Thursday, December 11, 2008

Another Small Step for the Plebiscitary Process

Stephanie Condon's latest Politics and Law report for CNET News is once again on the scent of the consequences of an unbridled alliance between technology and governance:

President-elect Barack Obama's transition team on Wednesday launched a tool on its transition site that utilizes the collaborative nature of Web 2.0 tools to bring to attention issues that matter to voters.

Its "Open for Questions" tool allows visitors to submit a question for the transition team and, much like Digg, allows users to vote for other people's questions they find important or vote against questions they don't like. The most popular questions will be regularly answered by the Obama team.

As of Wednesday evening, 159,890 had voted on 1,986 questions from 3,255 people. The most popular question was, "What will you do to establish transparency and safeguards against waste with the rest of the Wall Street bailout money?" The second most popular question was, "What will you do as President to restore the Constitutional protections that have been subverted by the Bush Administration and how will you ensure that our system of checks and balances is renewed?"

Obama's advisers had previously indicated that the president-elect would use such a collaborative approach to come up with solutions for problems like regulating the privacy terms for electronic health records.

"That's the kind of thing that shouldn't be decided by one person in the new administration," Obama adviser Reed Hundt said in October.

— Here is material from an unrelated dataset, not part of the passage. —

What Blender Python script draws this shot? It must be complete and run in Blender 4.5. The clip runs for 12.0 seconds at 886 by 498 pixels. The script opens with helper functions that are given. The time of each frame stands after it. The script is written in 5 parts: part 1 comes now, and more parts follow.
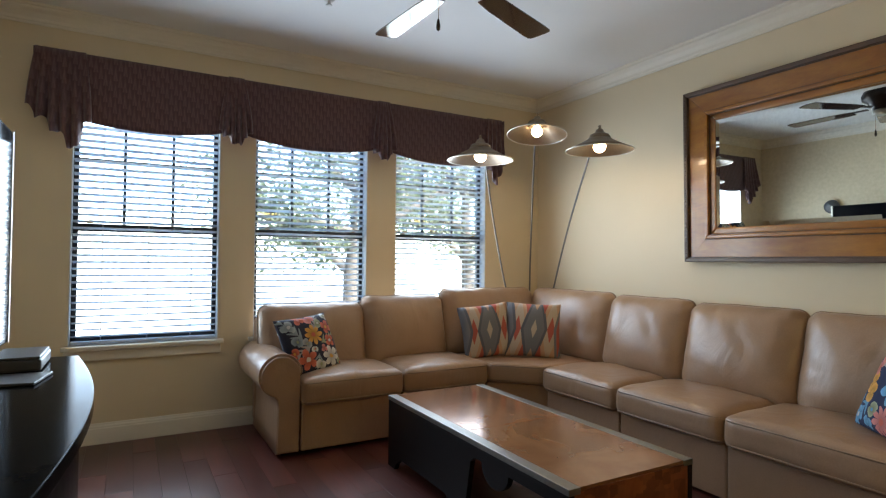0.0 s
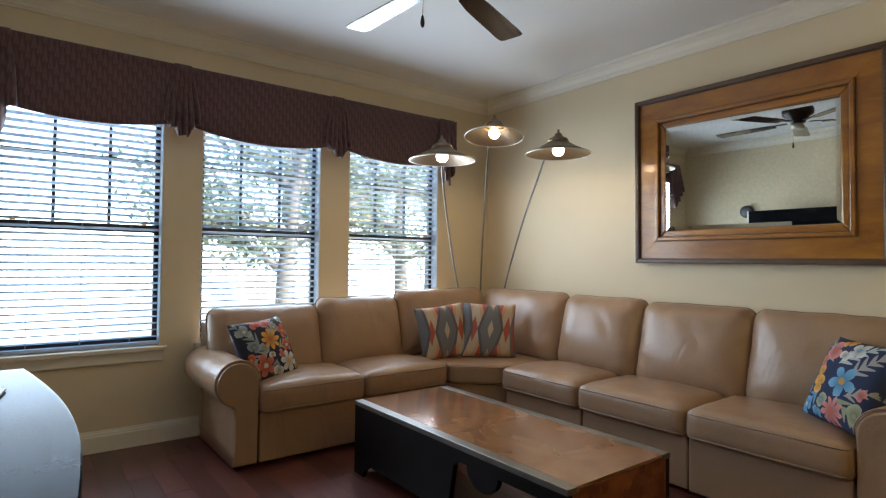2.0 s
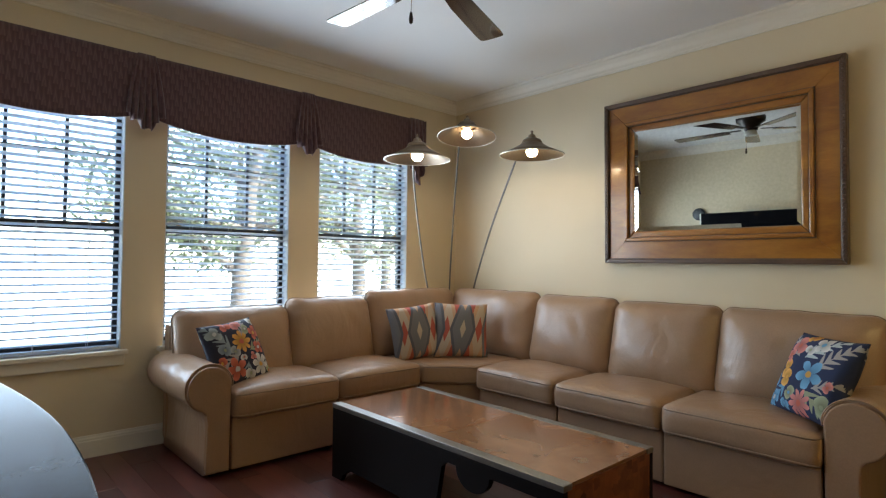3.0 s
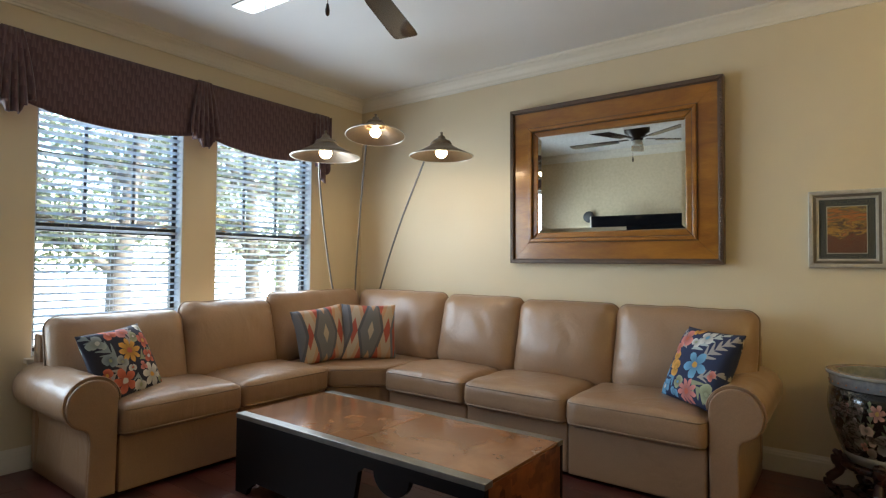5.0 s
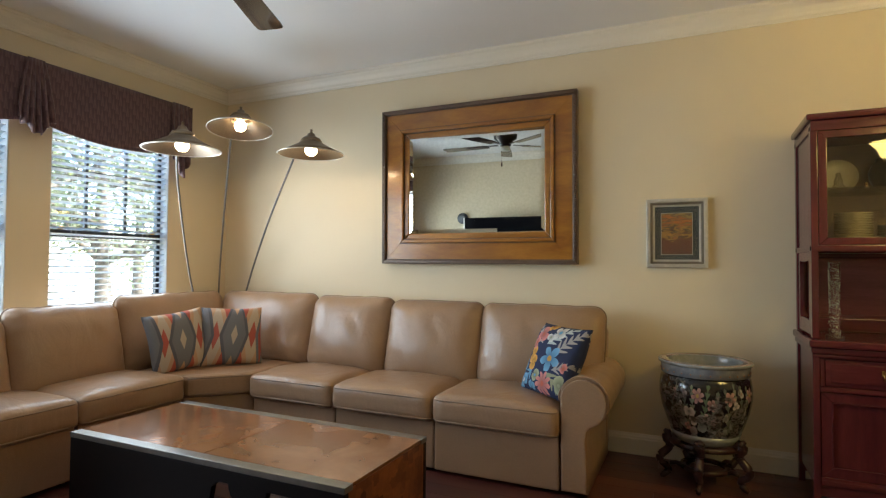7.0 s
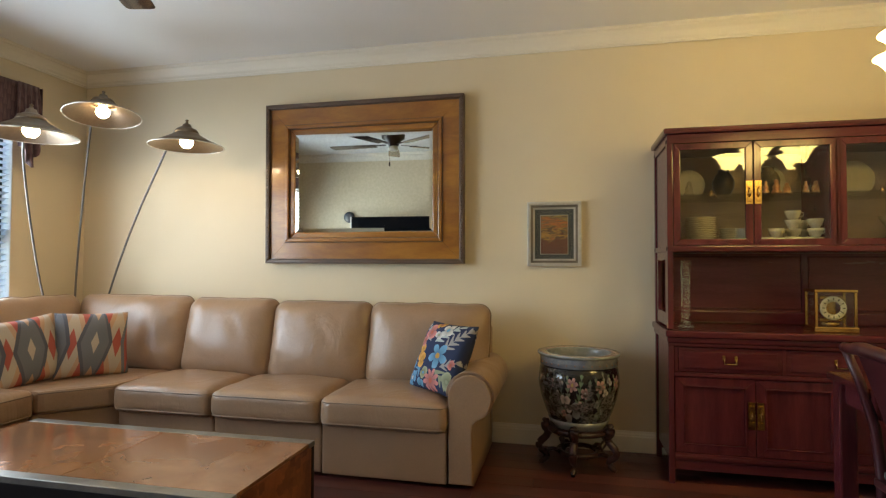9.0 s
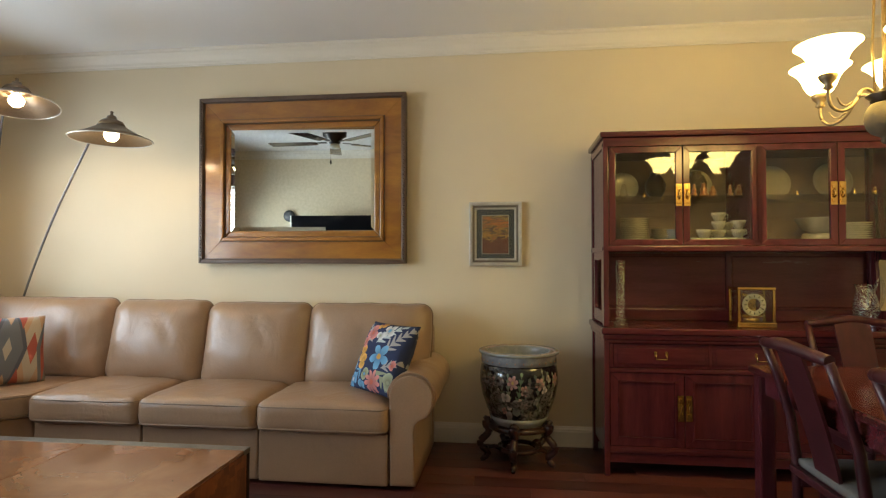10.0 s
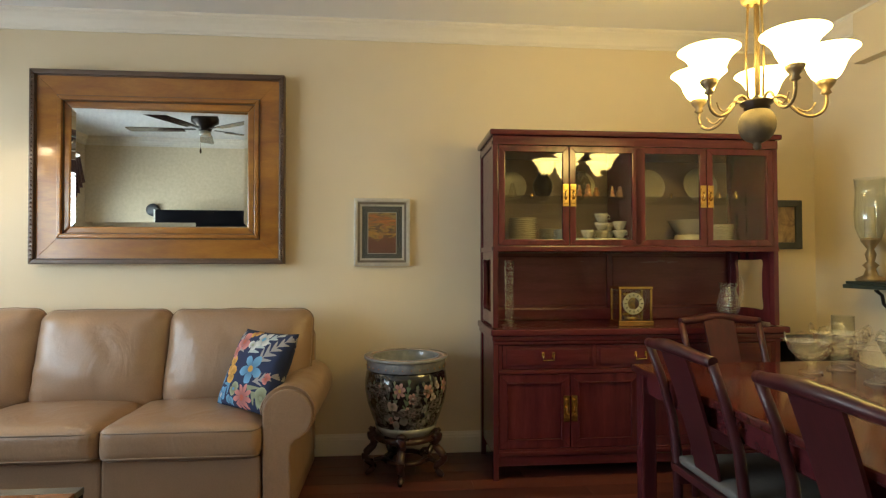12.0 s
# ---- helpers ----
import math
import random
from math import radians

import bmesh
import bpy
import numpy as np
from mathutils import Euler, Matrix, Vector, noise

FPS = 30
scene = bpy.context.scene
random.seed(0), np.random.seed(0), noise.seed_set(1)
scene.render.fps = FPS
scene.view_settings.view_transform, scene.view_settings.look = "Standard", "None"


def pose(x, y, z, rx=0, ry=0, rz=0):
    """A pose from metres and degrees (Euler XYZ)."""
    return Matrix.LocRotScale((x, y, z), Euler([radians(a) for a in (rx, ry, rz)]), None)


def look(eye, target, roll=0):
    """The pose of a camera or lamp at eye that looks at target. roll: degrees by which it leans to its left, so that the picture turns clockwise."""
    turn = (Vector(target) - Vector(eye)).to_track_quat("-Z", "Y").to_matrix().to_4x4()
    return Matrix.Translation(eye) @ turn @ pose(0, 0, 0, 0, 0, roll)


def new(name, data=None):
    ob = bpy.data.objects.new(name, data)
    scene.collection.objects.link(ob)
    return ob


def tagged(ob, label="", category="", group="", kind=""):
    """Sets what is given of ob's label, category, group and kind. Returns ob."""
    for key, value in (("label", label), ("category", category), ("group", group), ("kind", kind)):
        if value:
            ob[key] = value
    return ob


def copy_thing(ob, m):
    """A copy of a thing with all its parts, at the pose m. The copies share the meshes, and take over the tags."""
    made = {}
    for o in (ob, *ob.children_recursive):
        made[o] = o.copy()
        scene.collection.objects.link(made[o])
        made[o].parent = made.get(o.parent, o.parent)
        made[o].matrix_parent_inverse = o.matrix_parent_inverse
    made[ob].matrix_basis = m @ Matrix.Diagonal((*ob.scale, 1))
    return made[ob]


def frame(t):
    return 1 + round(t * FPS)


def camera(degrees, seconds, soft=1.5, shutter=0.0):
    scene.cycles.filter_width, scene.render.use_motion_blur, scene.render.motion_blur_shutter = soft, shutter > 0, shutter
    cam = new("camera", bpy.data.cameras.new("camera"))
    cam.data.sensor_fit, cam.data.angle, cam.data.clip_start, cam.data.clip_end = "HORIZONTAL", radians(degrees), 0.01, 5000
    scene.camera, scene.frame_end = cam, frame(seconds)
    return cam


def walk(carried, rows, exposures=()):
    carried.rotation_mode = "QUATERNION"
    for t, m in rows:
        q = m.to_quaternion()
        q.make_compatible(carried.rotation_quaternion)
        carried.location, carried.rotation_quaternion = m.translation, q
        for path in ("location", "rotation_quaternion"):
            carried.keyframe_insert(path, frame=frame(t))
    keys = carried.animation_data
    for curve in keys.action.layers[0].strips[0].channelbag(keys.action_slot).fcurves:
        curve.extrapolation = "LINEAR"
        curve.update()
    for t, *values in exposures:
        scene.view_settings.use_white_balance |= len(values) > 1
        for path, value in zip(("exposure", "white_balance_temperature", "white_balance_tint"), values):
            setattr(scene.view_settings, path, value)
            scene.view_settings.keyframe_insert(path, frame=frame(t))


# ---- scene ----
cam = camera(77.4, 12.0, soft=1.25)
PATH = [
    (0, (4.19, -3.419, 1.188), (2.45, -2.434, 1.233), 0.5),
    (0.5, (4.149, -3.461, 1.194), (2.44, -2.423, 1.237), 0.4),
    (1, (4.102, -3.508, 1.196), (2.428, -2.414, 1.24), 0.5),
    (1.5, (4.049, -3.569, 1.2), (2.418, -2.413, 1.243), 0.5),
    (2, (4.003, -3.624, 1.194), (2.419, -2.404, 1.24), 0.6),
    (2.5, (3.945, -3.686, 1.186), (2.415, -2.398, 1.235), 0.6),
    (4.5, (3.784, -3.783, 1.183), (2.509, -2.243, 1.238), 0.6),
    (5, (3.796, -3.777, 1.188), (2.602, -2.174, 1.242), 0.5),
    (5.5, (3.809, -3.778, 1.19), (2.706, -2.11, 1.243), 0.5),
    (6, (3.833, -3.765, 1.185), (2.821, -2.04, 1.24), 0.5),
    (6.5, (3.842, -3.759, 1.186), (2.924, -1.983, 1.241), 0.4),
    (7, (3.858, -3.742, 1.195), (3.032, -1.921, 1.251), 0.4),
    (9, (3.842, -3.758, 1.195), (3.406, -1.807, 1.251), 0.2),
    (9.5, (3.846, -3.758, 1.197), (3.512, -1.787, 1.252), 0.1),
    (10, (3.849, -3.741, 1.196), (3.614, -1.756, 1.251), 0.1),
    (10.5, (3.847, -3.706, 1.189), (3.711, -1.712, 1.244), 0.1),
    (11, (3.844, -3.658, 1.194), (3.811, -1.658, 1.245), 0.0),
    (11.5, (3.842, -3.607, 1.203), (3.913, -1.609, 1.251), -0.0),
    (12, (3.849, -3.541, 1.212), (4.019, -1.549, 1.259), -0.0),
]
walk(cam, [(t, look(eye, aim, lean)) for t, eye, aim, lean in PATH],
     exposures=((0, 3.70, 6000, 10), (2.5, 3.69, 6050, 10), (5.5, 3.84, 6250, 9), (7.0, 3.95, 6300, 9), (9.5, 4.10, 6370, 9), (12.0, 4.16, 6450, 7)))

# ---- world, sun, exposure ----
world = bpy.data.worlds.new("sky")
scene.world = world
world.use_nodes = True
wn = world.node_tree
sky = wn.nodes.new("ShaderNodeTexSky")
sky.sky_type = "NISHITA"
sky.sun_disc = False
sky.sun_elevation = radians(40)
sky.sun_rotation = radians(60)
wn.links.new(sky.outputs[0], wn.nodes["Background"].inputs[0])
wn.nodes["Background"].inputs[1].default_value = 0.15
sun = new("sun", bpy.data.lights.new("sun", "SUN"))
sun.data.energy = 5.0
sun.data.angle = radians(0.5)
sun.data.color = (1.0, 0.94, 0.85)
sun.matrix_world = look((6 * math.sin(radians(60)), 6 * math.cos(radians(60)), 5.03), (0, 0, 0))

# daylight entering by the three windows
for y in (-3.31, -2.19, -1.055):
    lit = bpy.data.lights.new("window_daylight", "AREA")
    lit.shape = "RECTANGLE"
    lit.size, lit.size_y = 1.45, 0.84
    lit.energy = 1.45
    lit.spread = radians(152)
    lit.color = (0.80, 0.91, 1.0)
    new("window_daylight", lit).matrix_world = look((0.006, y, 1.38), (1.0, y, 1.38), 90)

# ---- materials ----


def link(nt, a, b):
    nt.links.new(a, b)


def ramp(nt, fac, stops, mode="LINEAR"):
    node = nt.nodes.new("ShaderNodeValToRGB")
    node.color_ramp.interpolation = mode
    els = node.color_ramp.elements
    while len(els) < len(stops):
        els.new(0.5)
    for e, (p, c) in zip(els, stops):
        e.position, e.color = p, (*c, 1)
    link(nt, fac, node.inputs[0])
    return node.outputs[0]


def calc(nt, op, a, b=None, c=None):
    node = nt.nodes.new("ShaderNodeMath")
    node.operation = op
    for i, v in enumerate((a, b, c)):
        if v is None:
            continue
        if isinstance(v, (int, float)):
            node.inputs[i].default_value = v
        else:
            link(nt, v, node.inputs[i])
    return node.outputs[0]


def blend(nt, fac, a, b, mode="MIX"):
    node = nt.nodes.new("ShaderNodeMix")
    node.data_type = "RGBA"
    node.blend_type = mode
    for sock, v in ((node.inputs["Factor"], fac), (node.inputs[6], a), (node.inputs[7], b)):
        if isinstance(v, (int, float)):
            sock.default_value = v
        elif isinstance(v, tuple):
            sock.default_value = (*v, 1)
        else:
            link(nt, v, sock)
    return node.outputs[2]


def coords(nt, stretch=(1, 1, 1), uv=False):
    tc = nt.nodes.new("ShaderNodeTexCoord")
    mp = nt.nodes.new("ShaderNodeMapping")
    mp.inputs["Scale"].default_value = stretch
    link(nt, tc.outputs["UV" if uv else "Object"], mp.inputs[0])
    return mp.outputs[0]


def grain(nt, vec, scale, detail=3.0, rough=0.55, twist=0.0):
    node = nt.nodes.new("ShaderNodeTexNoise")
    node.inputs["Scale"].default_value = scale
    node.inputs["Detail"].default_value = detail
    node.inputs["Roughness"].default_value = rough
    node.inputs["Distortion"].default_value = twist
    link(nt, vec, node.inputs["Vector"])
    return node.outputs[0]


def relief(nt, height, strength, distance=0.01):
    node = nt.nodes.new("ShaderNodeBump")
    node.inputs["Strength"].default_value = strength
    node.inputs["Distance"].default_value = distance
    link(nt, height, node.inputs["Height"])
    return node.outputs[0]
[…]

Regular readers may remember that the above remark by Hundt had earned him the final Chutzpah of the Week award for the month of October, basically for promoting his "wisdom of the crowds" mantra against a background knowledge of governance that seemed to run the gamut from naive to flat-out ignorant. Condon may thus have tapped into Hundt as one of the key Obama advisers responsible for undermining (perhaps, if not probably, inadvertently) our Constitutional foundations of a representative government with a plebiscitary process that is not only susceptible to predatory practices (as some of the comments to Condon's report recognized) but also has a historical track record as a predisposing, if not instrumental, cause of the establishment of fascist practices. I realize that an adjective like "ignorant" has a hyperbolic ring to it; but, as I had argued in making my "chutzpah case," Hundt is so hung up on that "wisdom of crowds" that he seems to have blocked out arguments to the contrary that can be found not only in The Federalist but also in far older sources such as Plato (and possibly Juvenal).

We have heard much about how Barack Obama values diversity of opinions and perspectives in policy matters concerning issues such as the economy, foreign relations, and homeland security. Unfortunately, when it comes to the Constitutional basics (in which he was so well-versed as an academic) concerning the relationship between government and the "Consent of the Governed," he may have fallen under the influence of Web 2.0 Kool-Aid on the grounds that it was Web 2.0 thinking that led to his winning the election. The President Elect is clearly a busy man right now; but someone needs to help him recover his sense of reality regarding his relation to his electorate!